Ichiro Suzuki

Seattle's Ichiro Suzuki runs to first following a hit against the Angels in 2006. Some creative baserunning on Ichiro's part once taught Angels Manager Mike Scioscia a lesson about running outside the baseline. (Francis Specker / Associated Press / June 10, 2006)

The Lakers were down to five healthy and eligible players Wednesday night when center Robert Sacre picked up his sixth personal foul, fueling hope for a struggling Cleveland team that it would play the final 31/2 minutes with a man advantage.

It was merely a Sacre-tease.

An obscure NBA rule requiring each team to have five players on the floor nullified a Cavaliers power play. Sacre, though penalized with a technical foul, was allowed to remain in the game, and the Lakers won, 119-108.
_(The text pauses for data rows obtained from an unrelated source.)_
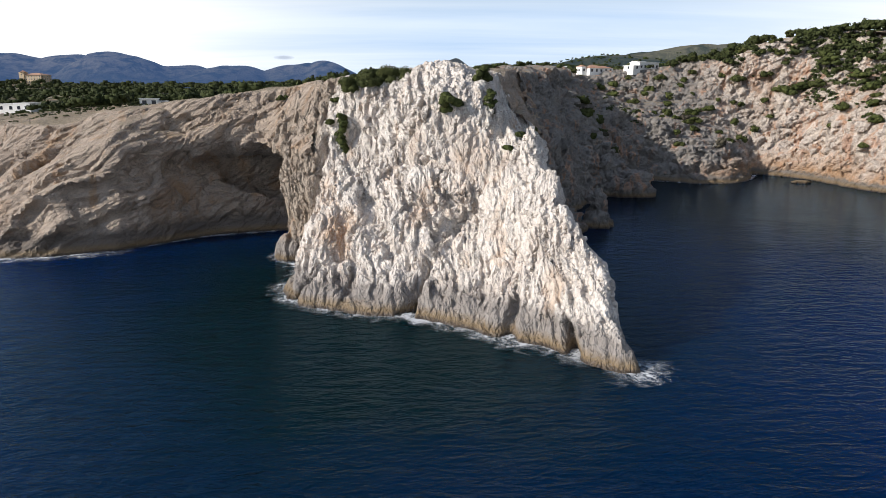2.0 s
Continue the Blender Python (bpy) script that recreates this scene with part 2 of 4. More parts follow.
def leaf_material(name, dark, light):
    mat, n = material(name)
    rnd = n.add("ShaderNodeNewGeometry").outputs["Random Per Island"]
    own = n.add("ShaderNodeObjectInfo").outputs["Random"]
    p = n.place()
    color = n.mix(n.math("ADD", n.math("MULTIPLY", rnd, 0.55), n.ramp(n.noise(p, 0.11, 3.0), 0.35, 0.65, 0.0, 0.45)), dark, light)
    color = n.mix(n.math("MULTIPLY", own, 0.45), color, [0.6 * a + 0.4 * b for a, b in zip(dark, (0.09, 0.08, 0.03))])
    # the tufts are shaded with their clump: each vertex knows which way the clump bulges
    out = n.add("ShaderNodeAttribute", _attribute_name="bulge").outputs[1]
    turn = n.add("ShaderNodeVectorTransform", Vector=out)
    turn.vector_type, turn.convert_from, turn.convert_to = "NORMAL", "OBJECT", "WORLD"
    bulge = n.vmath("NORMALIZE", n.vmath("ADD", n.scaled(turn.outputs[0], 1.5, 1.5, 1.5), n.add("ShaderNodeNewGeometry").outputs["Normal"]))
    n.finish(n.surface(color, 0.8, bulge, Specular__IOR__Level=0.15))
    return mat


PINE = leaf_material("pine_needles", (0.030, 0.036, 0.012), (0.108, 0.118, 0.034))
WOODS = leaf_material("wood_leaves", (0.022, 0.032, 0.011), (0.064, 0.080, 0.024))
SCRUB = leaf_material("scrub_leaves", (0.030, 0.040, 0.012), (0.100, 0.115, 0.034))
DRY = leaf_material("dry_scrub_twigs", (0.050, 0.045, 0.035), (0.13, 0.11, 0.08))


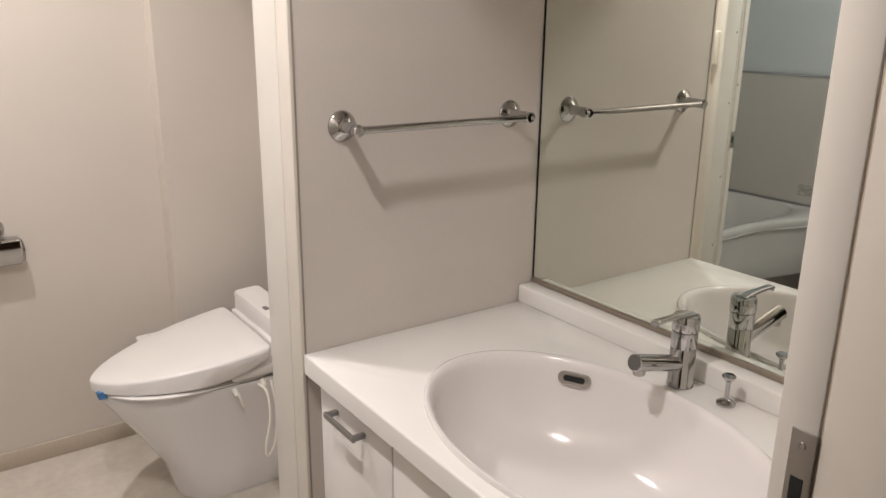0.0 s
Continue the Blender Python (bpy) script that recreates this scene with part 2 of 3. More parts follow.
# partition between vanity and toilet
partition = thing("wall_partition", "thin papered partition wall with painted end trim", "wall", kind="structure")
part("core", box((XP + 0.0012, YB, 0), (XE, 1.43, SOF)), PANEL_PAPER, partition)
part("end_trim", box((XP - 0.007, 1.3262, 0), (XP + 0.001, 1.431, SOF), 0.0015, 2), TRIM, partition, "white painted end trim")
part("panel_edge", box((XP - 0.0062, YB - 0.002, 0), (XP + 0.001, 1.326, SOF - 0.001), 0.0015), TRIM_EDGE, partition, "beige panel edge")
part("joint", box((XP + 0.0012, YB - 0.0012, 0), (XP + 0.0048, YB - 0.0001, SOF - 0.001)), JOINT, partition, "dark joint line")

# baseboards
for lo, hi in (((XW + 0.0005, YN - 0.009, FLOOR_Z), (0.684, YN - 0.0005, FLOOR_Z + 0.058)), ((0.676, 2.416, FLOOR_Z), (1.04, 2.4245, FLOOR_Z + 0.058)),
               ((XW + 0.0005, DY1 + 0.03, FLOOR_Z), (XW + 0.009, YN - 0.01, FLOOR_Z + 0.058)), ((XW + 0.0005, YS + 0.001, FLOOR_Z), (XW + 0.009, DY0 - 0.03, FLOOR_Z + 0.058)),
               ((XP + 0.012, 1.4305, FLOOR_Z), (1.04, 1.439, FLOOR_Z + 0.058)), ((XP - 0.017, 1.30, FLOOR_Z), (XP - 0.0095, 1.438, FLOOR_Z + 0.058))):
    solid("baseboard", box(lo, hi, 0.002), BASE, "low beige vinyl baseboard", "baseboard", "structure")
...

Some of sports' most head-scratching moments stem from rules that are rarely applied, and plenty of managers, coaches and players have experienced the kind of confusion that surrounded the end of the Lakers-Cavaliers game.

Angels Manager Mike Scioscia is a rules expert who is rarely puzzled by the most convoluted of plays, but he was admittedly stumped during a game against Seattle a few years ago.

Caught in a rundown between second and third, the Mariners' Ichiro Suzuki bolted toward the outfield grass, where the shortstop normally plays, and back toward the infield grass, a zig-zag that seemed in clear violation of a rule requiring him to be within three feet of the basepath.

But Suzuki was not ruled out immediately, giving a trailing runner ample time to advance to second base.

The reason umpires allowed Suzuki's serpentine route can be found in Rule 7.08 (a), which states a basepath is established "when the tag attempt occurs," and that a runner is out when he runs more than three feet away from his basepath "to avoid being tagged."

"Everyone assumes if you're out of the baseline, you're out," Scioscia said. "But the umpires said you can run wherever you want until the tag is being made. I lost that argument, but we still have that play on tape. We use it as a training tool."

A look at some other strange-but-true rules from the four major sports:

Through the wickets

Denver fans are still reeling over the botched snap that went over quarterback Peyton Manning's head and into the end zone for a safety that gave Seattle a 2-0 lead on the first play of the Super Bowl.

Had Manning been under center instead of in the shotgun formation, the safety could have been avoided. Under a seldom-invoked rule, a snap that goes through a quarterback's legs but is never touched by him is a dead ball.

The situation unfolded in a 2007 NFL game between Chicago and Philadelphia. Bears center Olin Kreutz snapped a ball that went through quarterback Brian Griese's legs. Eagles safety Sean Considine recovered, seemingly putting his team in position to take the lead.

But because Griese never touched the ball, referee Ed Hochuli called the play dead and penalized Chicago for a false start. The Bears went on to win, 16-9.

Fourth out required

A team has the bases loaded with one out, the manager calls for a suicide squeeze, and the bunt is popped up. The first baseman catches the ball and, after the runner sprinting home crosses the plate, tags first for a double play. The inning is over and the run doesn't count, right?

Wrong. Under baseball rules, the defensive team would have to appeal the play at third and tag the third-base bag before that runner is ruled out. If all nine fielders head to the dugout and cross the foul line, the inning is considered dead. The defensive team forfeits its right to appeal, and the run would count.

"We call it the fourth-out-of-an-inning rule," Scioscia said. "You have to be cognizant of the fact that if the runner scores before first base is tagged for the third out, then that run counts until you go tag third base."